[Start]

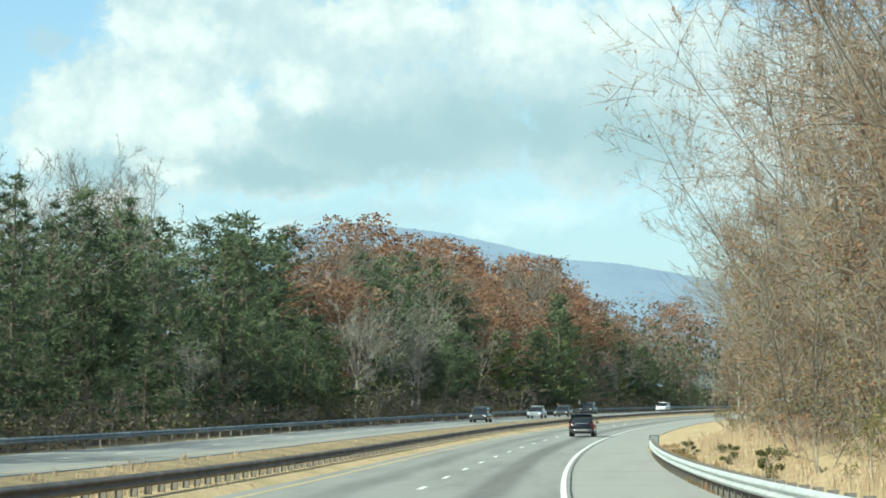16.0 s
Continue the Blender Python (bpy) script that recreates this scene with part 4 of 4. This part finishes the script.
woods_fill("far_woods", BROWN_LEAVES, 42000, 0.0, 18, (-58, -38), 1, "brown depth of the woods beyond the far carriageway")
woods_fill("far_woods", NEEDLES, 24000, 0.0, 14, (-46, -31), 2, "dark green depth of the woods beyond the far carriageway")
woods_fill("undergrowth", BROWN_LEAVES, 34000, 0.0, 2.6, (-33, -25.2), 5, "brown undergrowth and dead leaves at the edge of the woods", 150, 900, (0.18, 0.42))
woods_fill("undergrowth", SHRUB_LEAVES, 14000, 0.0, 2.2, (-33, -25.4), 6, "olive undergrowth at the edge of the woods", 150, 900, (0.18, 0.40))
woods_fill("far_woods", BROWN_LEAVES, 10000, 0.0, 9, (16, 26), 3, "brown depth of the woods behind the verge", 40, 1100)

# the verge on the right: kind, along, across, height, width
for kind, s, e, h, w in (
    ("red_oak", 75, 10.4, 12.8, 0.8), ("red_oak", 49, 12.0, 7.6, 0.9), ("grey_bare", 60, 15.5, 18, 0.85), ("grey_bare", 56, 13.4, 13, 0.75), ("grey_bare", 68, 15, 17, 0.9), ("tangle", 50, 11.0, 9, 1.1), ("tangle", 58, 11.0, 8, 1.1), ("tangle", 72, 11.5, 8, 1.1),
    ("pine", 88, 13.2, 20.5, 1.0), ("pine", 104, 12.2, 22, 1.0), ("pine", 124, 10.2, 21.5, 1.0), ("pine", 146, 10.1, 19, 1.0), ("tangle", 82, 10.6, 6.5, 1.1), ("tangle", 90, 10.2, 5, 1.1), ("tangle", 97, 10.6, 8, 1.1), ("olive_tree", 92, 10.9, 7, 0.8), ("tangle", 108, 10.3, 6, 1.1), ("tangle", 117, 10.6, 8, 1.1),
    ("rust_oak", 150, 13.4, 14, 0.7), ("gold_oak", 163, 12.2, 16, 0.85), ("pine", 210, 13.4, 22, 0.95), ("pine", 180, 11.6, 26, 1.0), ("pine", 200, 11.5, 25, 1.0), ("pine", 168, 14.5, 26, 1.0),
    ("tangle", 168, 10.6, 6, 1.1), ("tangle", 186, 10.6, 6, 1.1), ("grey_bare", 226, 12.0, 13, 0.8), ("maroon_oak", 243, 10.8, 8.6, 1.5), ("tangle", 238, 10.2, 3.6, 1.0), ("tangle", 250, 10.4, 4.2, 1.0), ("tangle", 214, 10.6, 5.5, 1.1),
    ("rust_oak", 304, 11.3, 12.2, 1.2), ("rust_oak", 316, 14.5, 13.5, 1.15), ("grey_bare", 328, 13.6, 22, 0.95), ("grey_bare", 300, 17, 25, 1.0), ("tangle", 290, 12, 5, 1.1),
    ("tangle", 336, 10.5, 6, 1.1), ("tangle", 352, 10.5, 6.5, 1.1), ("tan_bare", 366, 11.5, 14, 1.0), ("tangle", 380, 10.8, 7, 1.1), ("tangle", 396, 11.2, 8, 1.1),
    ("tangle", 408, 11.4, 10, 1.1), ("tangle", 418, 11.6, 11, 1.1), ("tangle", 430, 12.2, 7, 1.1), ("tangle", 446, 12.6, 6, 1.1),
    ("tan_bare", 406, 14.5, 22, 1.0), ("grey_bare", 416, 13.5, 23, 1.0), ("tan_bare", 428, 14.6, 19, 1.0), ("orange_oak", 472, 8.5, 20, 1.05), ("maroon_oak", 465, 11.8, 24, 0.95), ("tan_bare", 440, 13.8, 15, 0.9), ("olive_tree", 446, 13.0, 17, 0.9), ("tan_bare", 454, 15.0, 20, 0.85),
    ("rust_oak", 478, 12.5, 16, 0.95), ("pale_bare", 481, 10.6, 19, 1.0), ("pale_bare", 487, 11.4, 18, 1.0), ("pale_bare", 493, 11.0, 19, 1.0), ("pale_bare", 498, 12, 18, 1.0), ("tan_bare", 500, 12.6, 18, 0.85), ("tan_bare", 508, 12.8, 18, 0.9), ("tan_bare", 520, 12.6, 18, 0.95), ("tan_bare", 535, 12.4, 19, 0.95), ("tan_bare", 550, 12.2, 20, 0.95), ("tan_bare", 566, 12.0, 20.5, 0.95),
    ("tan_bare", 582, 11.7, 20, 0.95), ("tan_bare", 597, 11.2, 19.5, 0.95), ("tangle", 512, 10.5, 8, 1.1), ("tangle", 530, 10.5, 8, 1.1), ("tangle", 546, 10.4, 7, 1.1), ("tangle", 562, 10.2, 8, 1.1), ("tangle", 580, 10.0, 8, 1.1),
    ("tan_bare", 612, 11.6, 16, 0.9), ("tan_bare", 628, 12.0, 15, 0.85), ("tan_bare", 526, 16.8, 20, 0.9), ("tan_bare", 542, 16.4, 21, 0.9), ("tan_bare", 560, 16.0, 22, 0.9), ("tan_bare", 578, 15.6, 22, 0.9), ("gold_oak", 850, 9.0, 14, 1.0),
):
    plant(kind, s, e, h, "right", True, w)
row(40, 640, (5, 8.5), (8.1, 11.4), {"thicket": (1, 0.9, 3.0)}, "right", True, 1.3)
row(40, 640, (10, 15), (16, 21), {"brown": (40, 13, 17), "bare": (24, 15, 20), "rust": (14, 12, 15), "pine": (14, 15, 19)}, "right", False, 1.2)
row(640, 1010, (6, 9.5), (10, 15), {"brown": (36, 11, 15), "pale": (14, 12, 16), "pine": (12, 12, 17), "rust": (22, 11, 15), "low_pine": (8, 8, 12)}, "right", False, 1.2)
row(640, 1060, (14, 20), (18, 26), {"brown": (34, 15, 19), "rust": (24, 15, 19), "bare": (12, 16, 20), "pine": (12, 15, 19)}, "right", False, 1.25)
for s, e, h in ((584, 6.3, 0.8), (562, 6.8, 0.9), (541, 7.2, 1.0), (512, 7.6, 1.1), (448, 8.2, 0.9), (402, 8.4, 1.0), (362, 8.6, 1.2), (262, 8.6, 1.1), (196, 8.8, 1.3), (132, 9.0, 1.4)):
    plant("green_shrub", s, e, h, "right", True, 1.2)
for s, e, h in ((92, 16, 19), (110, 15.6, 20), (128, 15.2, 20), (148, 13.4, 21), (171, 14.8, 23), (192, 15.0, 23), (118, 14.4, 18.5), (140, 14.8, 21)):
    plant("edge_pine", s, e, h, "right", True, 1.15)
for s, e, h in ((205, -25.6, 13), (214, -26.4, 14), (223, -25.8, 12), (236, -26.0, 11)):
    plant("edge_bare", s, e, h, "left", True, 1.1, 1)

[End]

_Work instructions_
Omit any images, then output the listing exactly.

_Answer for this exercise_
16.0 s
Continue the Blender Python (bpy) script that recreates this scene with part 4 of 4. This part finishes the script.
woods_fill("far_woods", BROWN_LEAVES, 42000, 0.0, 18, (-58, -38), 1, "brown depth of the woods beyond the far carriageway")
woods_fill("far_woods", NEEDLES, 24000, 0.0, 14, (-46, -31), 2, "dark green depth of the woods beyond the far carriageway")
woods_fill("undergrowth", BROWN_LEAVES, 34000, 0.0, 2.6, (-33, -25.2), 5, "brown undergrowth and dead leaves at the edge of the woods", 150, 900, (0.18, 0.42))
woods_fill("undergrowth", SHRUB_LEAVES, 14000, 0.0, 2.2, (-33, -25.4), 6, "olive undergrowth at the edge of the woods", 150, 900, (0.18, 0.40))
woods_fill("far_woods", BROWN_LEAVES, 10000, 0.0, 9, (16, 26), 3, "brown depth of the woods behind the verge", 40, 1100)

# the verge on the right: kind, along, across, height, width
for kind, s, e, h, w in (
    ("red_oak", 75, 10.4, 12.8, 0.8), ("red_oak", 49, 12.0, 7.6, 0.9), ("grey_bare", 60, 15.5, 18, 0.85), ("grey_bare", 56, 13.4, 13, 0.75), ("grey_bare", 68, 15, 17, 0.9), ("tangle", 50, 11.0, 9, 1.1), ("tangle", 58, 11.0, 8, 1.1), ("tangle", 72, 11.5, 8, 1.1),
    ("pine", 88, 13.2, 20.5, 1.0), ("pine", 104, 12.2, 22, 1.0), ("pine", 124, 10.2, 21.5, 1.0), ("pine", 146, 10.1, 19, 1.0), ("tangle", 82, 10.6, 6.5, 1.1), ("tangle", 90, 10.2, 5, 1.1), ("tangle", 97, 10.6, 8, 1.1), ("olive_tree", 92, 10.9, 7, 0.8), ("tangle", 108, 10.3, 6, 1.1), ("tangle", 117, 10.6, 8, 1.1),
    ("rust_oak", 150, 13.4, 14, 0.7), ("gold_oak", 163, 12.2, 16, 0.85), ("pine", 210, 13.4, 22, 0.95), ("pine", 180, 11.6, 26, 1.0), ("pine", 200, 11.5, 25, 1.0), ("pine", 168, 14.5, 26, 1.0),
    ("tangle", 168, 10.6, 6, 1.1), ("tangle", 186, 10.6, 6, 1.1), ("grey_bare", 226, 12.0, 13, 0.8), ("maroon_oak", 243, 10.8, 8.6, 1.5), ("tangle", 238, 10.2, 3.6, 1.0), ("tangle", 250, 10.4, 4.2, 1.0), ("tangle", 214, 10.6, 5.5, 1.1),
    ("rust_oak", 304, 11.3, 12.2, 1.2), ("rust_oak", 316, 14.5, 13.5, 1.15), ("grey_bare", 328, 13.6, 22, 0.95), ("grey_bare", 300, 17, 25, 1.0), ("tangle", 290, 12, 5, 1.1),
    ("tangle", 336, 10.5, 6, 1.1), ("tangle", 352, 10.5, 6.5, 1.1), ("tan_bare", 366, 11.5, 14, 1.0), ("tangle", 380, 10.8, 7, 1.1), ("tangle", 396, 11.2, 8, 1.1),
    ("tangle", 408, 11.4, 10, 1.1), ("tangle", 418, 11.6, 11, 1.1), ("tangle", 430, 12.2, 7, 1.1), ("tangle", 446, 12.6, 6, 1.1),
    ("tan_bare", 406, 14.5, 22, 1.0), ("grey_bare", 416, 13.5, 23, 1.0), ("tan_bare", 428, 14.6, 19, 1.0), ("orange_oak", 472, 8.5, 20, 1.05), ("maroon_oak", 465, 11.8, 24, 0.95), ("tan_bare", 440, 13.8, 15, 0.9), ("olive_tree", 446, 13.0, 17, 0.9), ("tan_bare", 454, 15.0, 20, 0.85),
    ("rust_oak", 478, 12.5, 16, 0.95), ("pale_bare", 481, 10.6, 19, 1.0), ("pale_bare", 487, 11.4, 18, 1.0), ("pale_bare", 493, 11.0, 19, 1.0), ("pale_bare", 498, 12, 18, 1.0), ("tan_bare", 500, 12.6, 18, 0.85), ("tan_bare", 508, 12.8, 18, 0.9), ("tan_bare", 520, 12.6, 18, 0.95), ("tan_bare", 535, 12.4, 19, 0.95), ("tan_bare", 550, 12.2, 20, 0.95), ("tan_bare", 566, 12.0, 20.5, 0.95),
    ("tan_bare", 582, 11.7, 20, 0.95), ("tan_bare", 597, 11.2, 19.5, 0.95), ("tangle", 512, 10.5, 8, 1.1), ("tangle", 530, 10.5, 8, 1.1), ("tangle", 546, 10.4, 7, 1.1), ("tangle", 562, 10.2, 8, 1.1), ("tangle", 580, 10.0, 8, 1.1),
    ("tan_bare", 612, 11.6, 16, 0.9), ("tan_bare", 628, 12.0, 15, 0.85), ("tan_bare", 526, 16.8, 20, 0.9), ("tan_bare", 542, 16.4, 21, 0.9), ("tan_bare", 560, 16.0, 22, 0.9), ("tan_bare", 578, 15.6, 22, 0.9), ("gold_oak", 850, 9.0, 14, 1.0),
):
    plant(kind, s, e, h, "right", True, w)
row(40, 640, (5, 8.5), (8.1, 11.4), {"thicket": (1, 0.9, 3.0)}, "right", True, 1.3)
row(40, 640, (10, 15), (16, 21), {"brown": (40, 13, 17), "bare": (24, 15, 20), "rust": (14, 12, 15), "pine": (14, 15, 19)}, "right", False, 1.2)
row(640, 1010, (6, 9.5), (10, 15), {"brown": (36, 11, 15), "pale": (14, 12, 16), "pine": (12, 12, 17), "rust": (22, 11, 15), "low_pine": (8, 8, 12)}, "right", False, 1.2)
row(640, 1060, (14, 20), (18, 26), {"brown": (34, 15, 19), "rust": (24, 15, 19), "bare": (12, 16, 20), "pine": (12, 15, 19)}, "right", False, 1.25)
for s, e, h in ((584, 6.3, 0.8), (562, 6.8, 0.9), (541, 7.2, 1.0), (512, 7.6, 1.1), (448, 8.2, 0.9), (402, 8.4, 1.0), (362, 8.6, 1.2), (262, 8.6, 1.1), (196, 8.8, 1.3), (132, 9.0, 1.4)):
    plant("green_shrub", s, e, h, "right", True, 1.2)
for s, e, h in ((92, 16, 19), (110, 15.6, 20), (128, 15.2, 20), (148, 13.4, 21), (171, 14.8, 23), (192, 15.0, 23), (118, 14.4, 18.5), (140, 14.8, 21)):
    plant("edge_pine", s, e, h, "right", True, 1.15)
for s, e, h in ((205, -25.6, 13), (214, -26.4, 14), (223, -25.8, 12), (236, -26.0, 11)):
    plant("edge_bare", s, e, h, "left", True, 1.1, 1)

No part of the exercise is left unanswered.